In later stages of the project, in recognition that many English medical texts were translations of writings in Latin or European vernaculars, the team also searched for medical authors including well-known ancient authorities such as Hippocrates and Galen and contemporary authors like Jean Fernel, Amatus Lusitanus and Daniel Sennert. This corpus is much broader than the British Isles, because so many of the works are translations from Continental texts. Paracelsus, for example, the 16th century radical German healer who revolutionized therapeutics, can be read in English; so too can Felix Platter, the noted anatomist. Excluded texts include almanacs and Bills of Mortality and texts with less than 30% medical content, broadly described. For example, although almanacs often included some healthcare information such as good times for bleeding, such information was a relatively low proportion of the text, and, more important, they are a very substantial and clearly-defined genre.
Analytical Categories
After assembling the corpus, we coded each text with categories we designed to help users find their way. These categories include topic, genre, and occupation of the author (when stated in the text) and recorded location information. More about these categories can be found on the Key Definitions page.
- Topics use today’s terms, such as “reproduction” and “disability”, so that readers unfamiliar with early modern English terms can find books they want.
- Genres use terms that would be familiar to our authors, describing the kind of book that they were aiming to produce, and similarly, used authors’ own descriptions of their occupations. Genres, such as “treatise” or “dispensatory”, may be less familiar to students.
- Persons points to actors involved in the production of a book including authors, printers, publishers and booksellers.
- Occupations rely upon how an author identified themselves, such as astrologer or surgeon.
- Locations include booksellers, printers, publishers, and authors.
Resources
Teaching and Learning
Our site offers a range of resources for those interested in teaching or learning about early modern medicine:
- Context essays written by leading scholars help orient readers to the worlds of early-modern health and healing, and include links to exemplary primary sources and relevant secondary sources.
- Classroom resources developed by experienced teachers, including syllabi and in-class exercises to illustrate how the material in REM can be used in the classroom.
History of the Project
The REM database is based largely on bibliographic data from the ESTC with additional data and analysis by project authors. Mary Fissell began work on this database in the late 1990s, attempting to document medical writing for a vernacular readership in early modern England, 1640–1800. At that point, she saw the project as providing context for her work on the book that became Vernacular Bodies by sketching out the shape of the market for popular medical books. Access to primary texts was not yet digital—one read the book itself or a microfilm. She did a key word search in ESTC titles and then examined the book’s claims to its intended readership to assess if it were for a vernacular readership.

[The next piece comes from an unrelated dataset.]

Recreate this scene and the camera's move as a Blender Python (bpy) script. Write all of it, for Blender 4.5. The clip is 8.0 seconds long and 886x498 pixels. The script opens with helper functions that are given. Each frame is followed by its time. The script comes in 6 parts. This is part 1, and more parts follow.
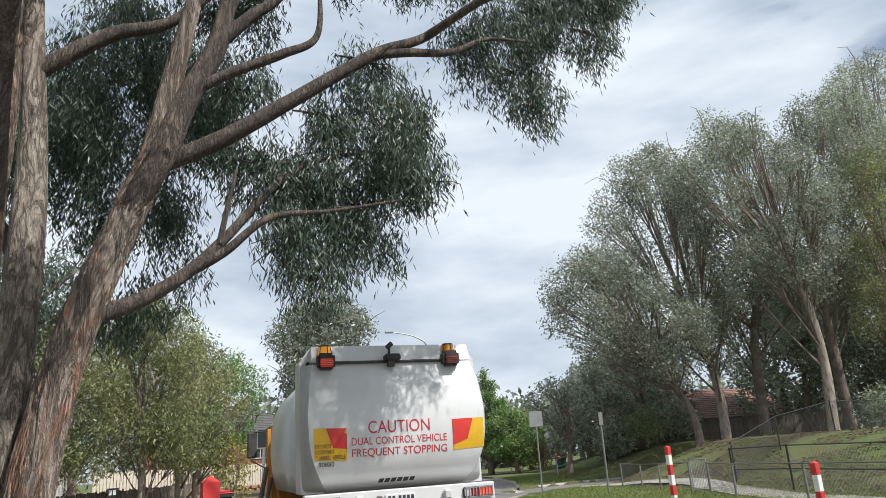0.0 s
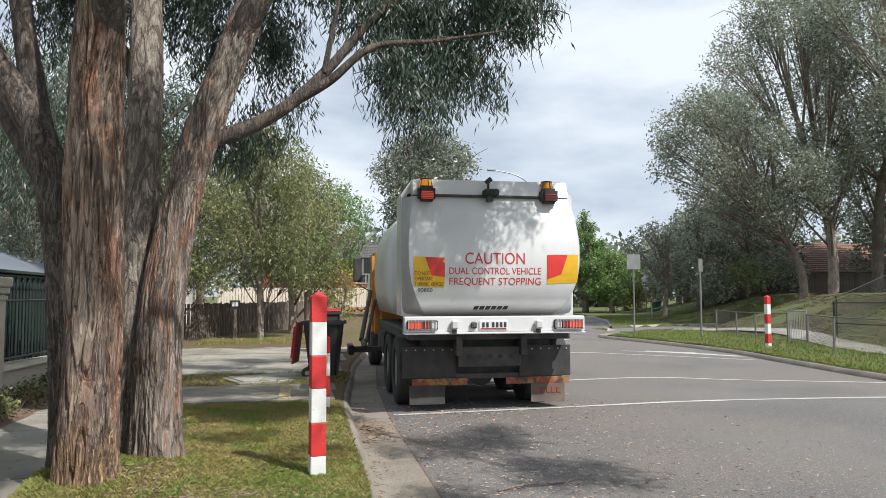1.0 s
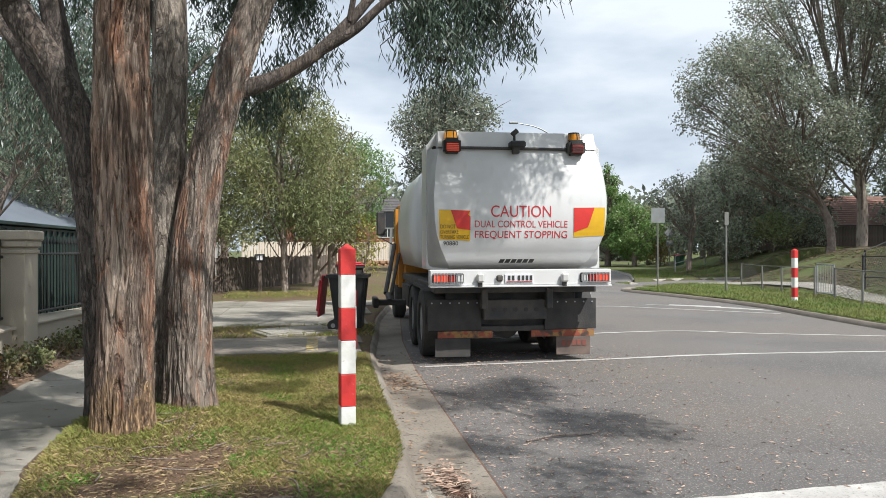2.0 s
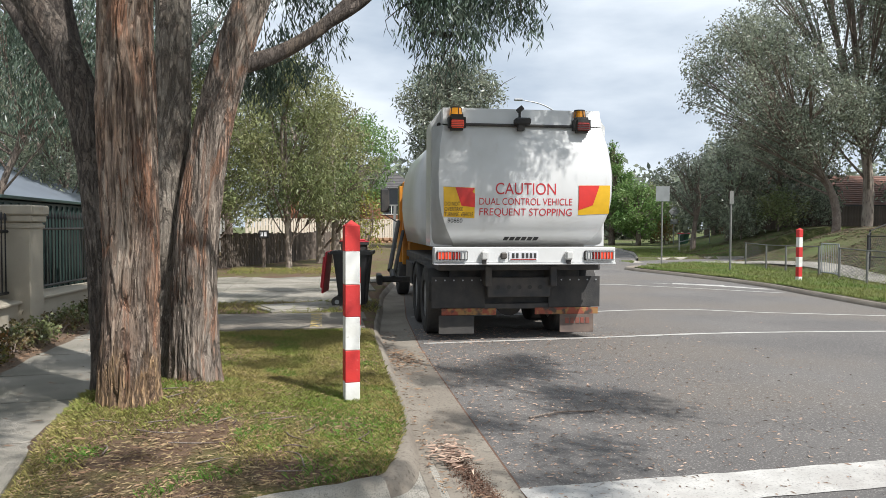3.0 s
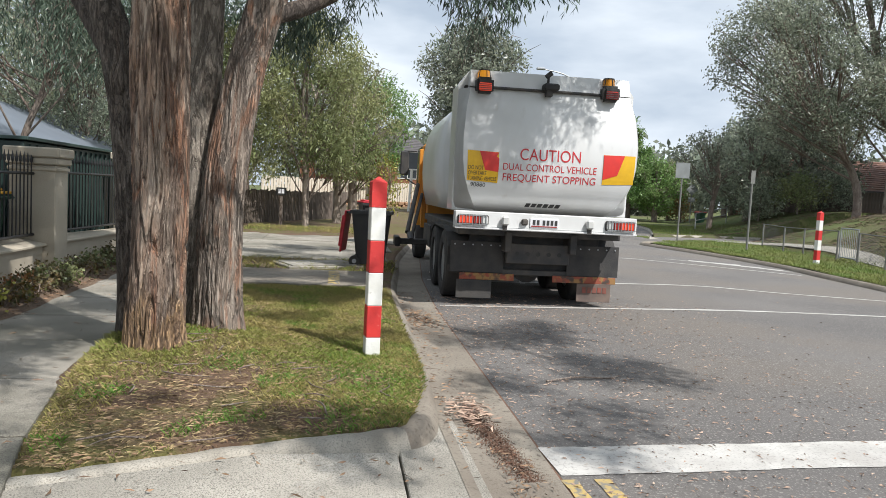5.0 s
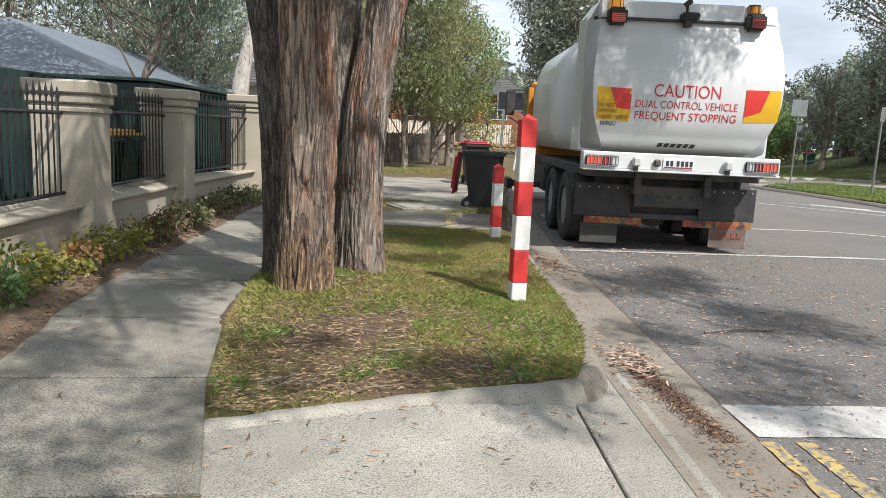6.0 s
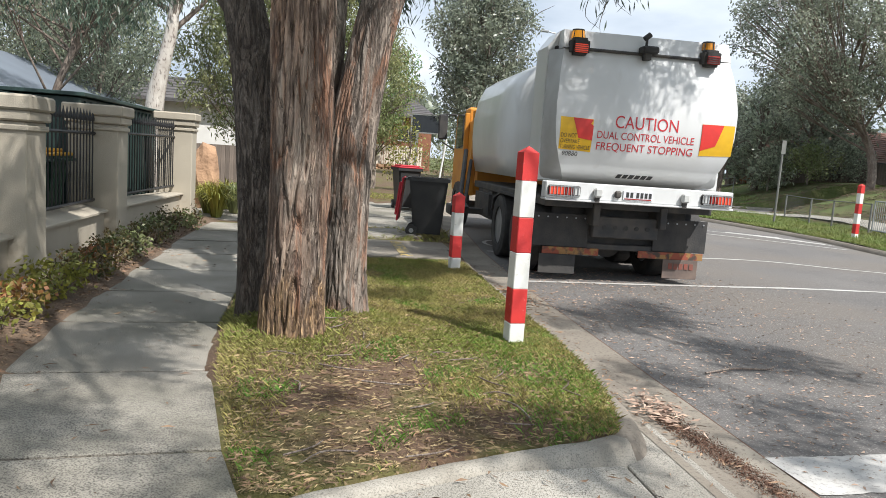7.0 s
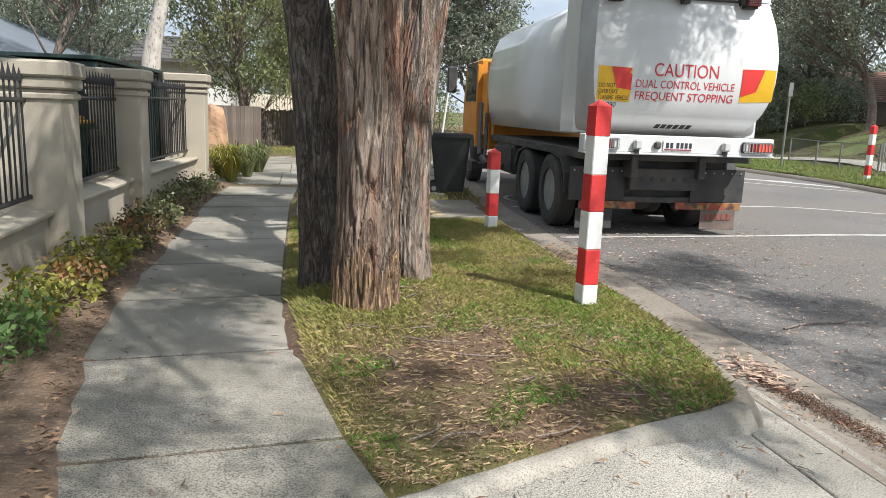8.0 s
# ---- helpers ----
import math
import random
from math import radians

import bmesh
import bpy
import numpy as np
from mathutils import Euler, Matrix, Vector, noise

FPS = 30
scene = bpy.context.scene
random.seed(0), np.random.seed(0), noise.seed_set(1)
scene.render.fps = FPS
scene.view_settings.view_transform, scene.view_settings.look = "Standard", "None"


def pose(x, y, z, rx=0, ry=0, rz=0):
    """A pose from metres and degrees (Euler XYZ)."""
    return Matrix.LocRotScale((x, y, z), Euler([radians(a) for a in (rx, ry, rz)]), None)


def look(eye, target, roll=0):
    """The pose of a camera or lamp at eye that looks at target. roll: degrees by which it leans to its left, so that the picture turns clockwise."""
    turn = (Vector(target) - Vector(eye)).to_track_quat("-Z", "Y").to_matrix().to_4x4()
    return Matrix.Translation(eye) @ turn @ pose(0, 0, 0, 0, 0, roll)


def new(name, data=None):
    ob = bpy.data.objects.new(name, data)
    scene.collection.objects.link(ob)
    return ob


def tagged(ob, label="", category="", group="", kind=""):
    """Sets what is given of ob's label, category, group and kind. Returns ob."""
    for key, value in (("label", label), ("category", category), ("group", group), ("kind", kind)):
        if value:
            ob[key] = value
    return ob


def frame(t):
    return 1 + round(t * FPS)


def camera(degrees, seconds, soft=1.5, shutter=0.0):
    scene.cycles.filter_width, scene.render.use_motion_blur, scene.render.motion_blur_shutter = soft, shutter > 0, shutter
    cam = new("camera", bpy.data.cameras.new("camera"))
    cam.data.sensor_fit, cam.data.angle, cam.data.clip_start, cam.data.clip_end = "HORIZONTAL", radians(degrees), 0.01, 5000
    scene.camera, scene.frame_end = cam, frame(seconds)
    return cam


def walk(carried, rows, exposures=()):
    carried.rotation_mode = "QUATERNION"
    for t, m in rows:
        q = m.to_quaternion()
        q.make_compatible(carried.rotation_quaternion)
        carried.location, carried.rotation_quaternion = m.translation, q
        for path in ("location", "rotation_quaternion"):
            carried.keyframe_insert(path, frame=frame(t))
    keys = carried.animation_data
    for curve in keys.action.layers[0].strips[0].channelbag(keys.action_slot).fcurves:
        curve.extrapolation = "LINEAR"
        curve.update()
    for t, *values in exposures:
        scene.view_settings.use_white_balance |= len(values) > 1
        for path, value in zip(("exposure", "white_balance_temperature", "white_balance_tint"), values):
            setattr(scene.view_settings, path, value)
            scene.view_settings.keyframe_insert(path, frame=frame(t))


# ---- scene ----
cam = camera(63.0, 8.0, soft=0.45)
PATH = [
    (0, (-0.202, 0.394, 1.665), (0.457, 2.199, 2.22), -3.9),
    (0.5, (-0.185, 0.335, 1.631), (0.366, 2.208, 2.069), -2.1),
    (1, (-0.181, 0.328, 1.617), (0.214, 2.285, 1.744), -0.1),
    (1.5, (-0.219, 0.372, 1.607), (0.127, 2.342, 1.642), -0.2),
    (3, (-0.242, 0.391, 1.602), (0.087, 2.363, 1.54), 0.2),
    (3.5, (-0.246, 0.387, 1.598), (0.082, 2.359, 1.533), 0.2),
    (4, (-0.256, 0.379, 1.601), (0.066, 2.351, 1.531), 0.2),
    (5.3, (-0.44, 0.424, 1.513), (-0.174, 2.395, 1.301), 4.4),
    (5.5, (-0.527, 0.479, 1.499), (-0.291, 2.448, 1.24), 5.3),
    (6, (-0.855, 0.701, 1.489), (-0.778, 2.673, 1.167), 2.7),
    (6.5, (-1.213, 0.919, 1.496), (-0.988, 2.881, 1.18), 2.3),
    (7, (-1.546, 1.166, 1.525), (-1.202, 3.12, 1.274), 4.0),
    (7.5, (-1.924, 1.293, 1.543), (-1.577, 3.246, 1.292), 3.6),
    (8, (-2.091, 1.502, 1.532), (-1.714, 3.43, 1.156), 2.2),
]
EXPOSURE = [(0.0, 0.13), (1.0, 0.18), (3.0, 0.22), (5.5, 0.24), (7.0, 0.37), (8.0, 0.42)]
walk(cam, [(t, look(eye, target, roll)) for t, eye, target, roll in PATH], EXPOSURE)

# ---- light ----
SUN = Vector((0.50, -0.62, 1.05)).normalized()
sun_data = bpy.data.lights.new("sun", "SUN")
sun_data.energy, sun_data.angle, sun_data.color = 5.0, radians(0.55), (1.0, 0.975, 0.94)
sun = new("sun", sun_data)
sun.matrix_world = look(SUN * 60, (0, 0, 0))

world = bpy.data.worlds.new("sky")
scene.world = world
world.use_nodes = True


def world_nodes():
    nt = world.node_tree
    n, l = nt.nodes, nt.links
    n.clear()
    out, bg = n.new("ShaderNodeOutputWorld"), n.new("ShaderNodeBackground")
    sky = n.new("ShaderNodeTexSky")
    sky.sky_type, sky.sun_disc = "NISHITA", False
    sky.sun_elevation = math.asin(SUN.z)
    sky.sun_rotation = math.atan2(SUN.x, SUN.y)
    tc, mp = n.new("ShaderNodeTexCoord"), n.new("ShaderNodeMapping")
    mp.inputs["Scale"].default_value = (1.0, 1.0, 3.2)
    l.new(tc.outputs["Generated"], mp.inputs["Vector"])
    big, fine = n.new("ShaderNodeTexNoise"), n.new("ShaderNodeTexNoise")
    for t, s, d, r in ((big, 1.7, 6, 0.55), (fine, 3.1, 6, 0.5)):
        t.inputs["Scale"].default_value, t.inputs["Detail"].default_value, t.inputs["Roughness"].default_value = s, d, r
        l.new(mp.outputs["Vector"], t.inputs["Vector"])
    cover, shade = n.new("ShaderNodeValToRGB"), n.new("ShaderNodeValToRGB")
    cover.color_ramp.elements[0].position, cover.color_ramp.elements[1].position = 0.31, 0.40
    shade.color_ramp.elements[0].position, shade.color_ramp.elements[0].color = 0.36, (0.505, 0.60, 0.725, 1)
    shade.color_ramp.elements[1].position, shade.color_ramp.elements[1].color = 0.62, (0.875, 0.955, 1.045, 1)
    l.new(big.outputs["Fac"], cover.inputs["Fac"])
    l.new(fine.outputs["Fac"], shade.inputs["Fac"])
    scale = n.new("ShaderNodeVectorMath")
    scale.operation = "SCALE"
    scale.inputs["Scale"].default_value = 0.11
    l.new(sky.outputs["Color"], scale.inputs[0])
    mix = n.new("ShaderNodeMix")
    mix.data_type = "RGBA"
    l.new(cover.outputs["Color"], mix.inputs["Factor"])
    l.new(scale.outputs["Vector"], mix.inputs["A"])
    l.new(shade.outputs["Color"], mix.inputs["B"])
    l.new(mix.outputs["Result"], bg.inputs["Color"])
    bg.inputs["Strength"].default_value = 0.90
    l.new(bg.outputs["Background"], out.inputs["Surface"])


world_nodes()

# ---- materials ----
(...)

When invited to contribute a chapter Popular Medical Print to the Oxford History of Popular Print Culture, Fissell pushed the project’s remit back to the beginning of print, and realized some of the depths of her ignorance. In talking with Elaine Leong, the project was re-conceived more broadly as being about all vernacular medical print in England up to 1700, and Leong built a team at the MPIWG to bring the project to a much wider audience of scholars; the project has a dual mission fostering both pedagogy and research. In 2020, the project moved to its long-term home at Johns Hopkins, where a team at the Sheridan Libraries designed and maintains this site.